[GIVEN REQUEST]: Produce a word-for-word copy of the listing below without its pictures.

[RECORDED INFORMATION]:
----------------------------------------

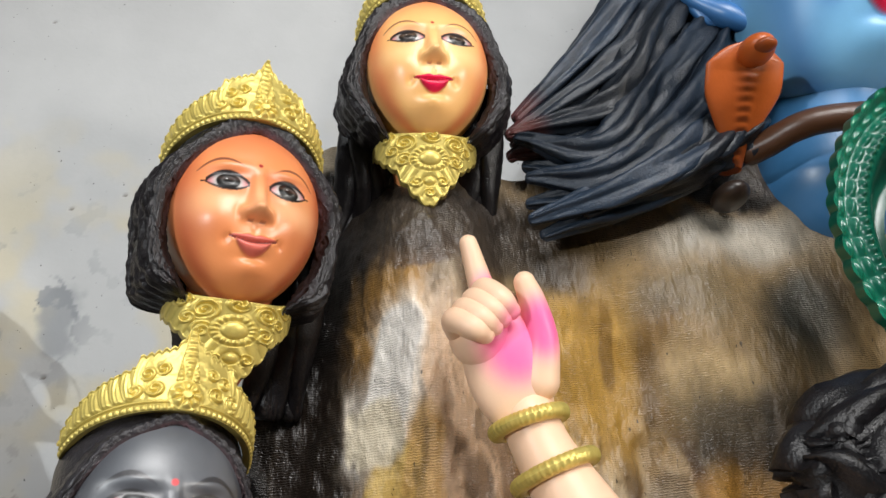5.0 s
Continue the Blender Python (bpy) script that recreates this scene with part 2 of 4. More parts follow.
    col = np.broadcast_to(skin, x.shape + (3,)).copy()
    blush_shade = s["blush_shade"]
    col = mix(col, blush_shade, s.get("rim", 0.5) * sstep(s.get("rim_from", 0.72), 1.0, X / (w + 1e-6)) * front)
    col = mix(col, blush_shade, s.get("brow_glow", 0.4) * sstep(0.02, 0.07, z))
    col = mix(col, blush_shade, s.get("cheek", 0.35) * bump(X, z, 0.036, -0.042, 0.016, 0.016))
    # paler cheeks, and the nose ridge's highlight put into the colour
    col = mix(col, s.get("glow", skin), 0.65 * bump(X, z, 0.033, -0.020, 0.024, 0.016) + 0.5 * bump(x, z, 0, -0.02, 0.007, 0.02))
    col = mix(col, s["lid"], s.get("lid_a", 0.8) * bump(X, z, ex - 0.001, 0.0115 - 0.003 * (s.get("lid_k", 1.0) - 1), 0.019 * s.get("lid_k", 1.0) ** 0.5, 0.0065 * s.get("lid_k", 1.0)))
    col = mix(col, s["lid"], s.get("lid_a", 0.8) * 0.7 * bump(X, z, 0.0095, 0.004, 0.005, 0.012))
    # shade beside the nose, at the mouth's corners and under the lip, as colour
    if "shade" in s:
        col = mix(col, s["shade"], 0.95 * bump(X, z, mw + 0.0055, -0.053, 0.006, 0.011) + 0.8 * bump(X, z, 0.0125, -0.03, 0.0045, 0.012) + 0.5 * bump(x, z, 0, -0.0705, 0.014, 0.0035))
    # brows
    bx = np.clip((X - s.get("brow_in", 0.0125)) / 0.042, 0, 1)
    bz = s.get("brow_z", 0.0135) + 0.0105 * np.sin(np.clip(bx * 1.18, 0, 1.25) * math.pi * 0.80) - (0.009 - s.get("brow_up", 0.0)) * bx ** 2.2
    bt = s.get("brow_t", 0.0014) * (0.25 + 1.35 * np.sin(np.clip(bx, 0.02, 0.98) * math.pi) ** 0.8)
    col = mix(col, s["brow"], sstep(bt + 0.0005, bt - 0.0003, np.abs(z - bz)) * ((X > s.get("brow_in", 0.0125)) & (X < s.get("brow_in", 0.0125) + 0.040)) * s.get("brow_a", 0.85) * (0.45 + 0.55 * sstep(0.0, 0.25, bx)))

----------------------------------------

[IN RESPONSE]:
5.0 s
Continue the Blender Python (bpy) script that recreates this scene with part 2 of 4. More parts follow.
    col = np.broadcast_to(skin, x.shape + (3,)).copy()
    blush_shade = s["blush_shade"]
    col = mix(col, blush_shade, s.get("rim", 0.5) * sstep(s.get("rim_from", 0.72), 1.0, X / (w + 1e-6)) * front)
    col = mix(col, blush_shade, s.get("brow_glow", 0.4) * sstep(0.02, 0.07, z))
    col = mix(col, blush_shade, s.get("cheek", 0.35) * bump(X, z, 0.036, -0.042, 0.016, 0.016))
    # paler cheeks, and the nose ridge's highlight put into the colour
    col = mix(col, s.get("glow", skin), 0.65 * bump(X, z, 0.033, -0.020, 0.024, 0.016) + 0.5 * bump(x, z, 0, -0.02, 0.007, 0.02))
    col = mix(col, s["lid"], s.get("lid_a", 0.8) * bump(X, z, ex - 0.001, 0.0115 - 0.003 * (s.get("lid_k", 1.0) - 1), 0.019 * s.get("lid_k", 1.0) ** 0.5, 0.0065 * s.get("lid_k", 1.0)))
    col = mix(col, s["lid"], s.get("lid_a", 0.8) * 0.7 * bump(X, z, 0.0095, 0.004, 0.005, 0.012))
    # shade beside the nose, at the mouth's corners and under the lip, as colour
    if "shade" in s:
        col = mix(col, s["shade"], 0.95 * bump(X, z, mw + 0.0055, -0.053, 0.006, 0.011) + 0.8 * bump(X, z, 0.0125, -0.03, 0.0045, 0.012) + 0.5 * bump(x, z, 0, -0.0705, 0.014, 0.0035))
    # brows
    bx = np.clip((X - s.get("brow_in", 0.0125)) / 0.042, 0, 1)
    bz = s.get("brow_z", 0.0135) + 0.0105 * np.sin(np.clip(bx * 1.18, 0, 1.25) * math.pi * 0.80) - (0.009 - s.get("brow_up", 0.0)) * bx ** 2.2
    bt = s.get("brow_t", 0.0014) * (0.25 + 1.35 * np.sin(np.clip(bx, 0.02, 0.98) * math.pi) ** 0.8)
    col = mix(col, s["brow"], sstep(bt + 0.0005, bt - 0.0003, np.abs(z - bz)) * ((X > s.get("brow_in", 0.0125)) & (X < s.get("brow_in", 0.0125) + 0.040)) * s.get("brow_a", 0.85) * (0.45 + 0.55 * sstep(0.0, 0.25, bx)))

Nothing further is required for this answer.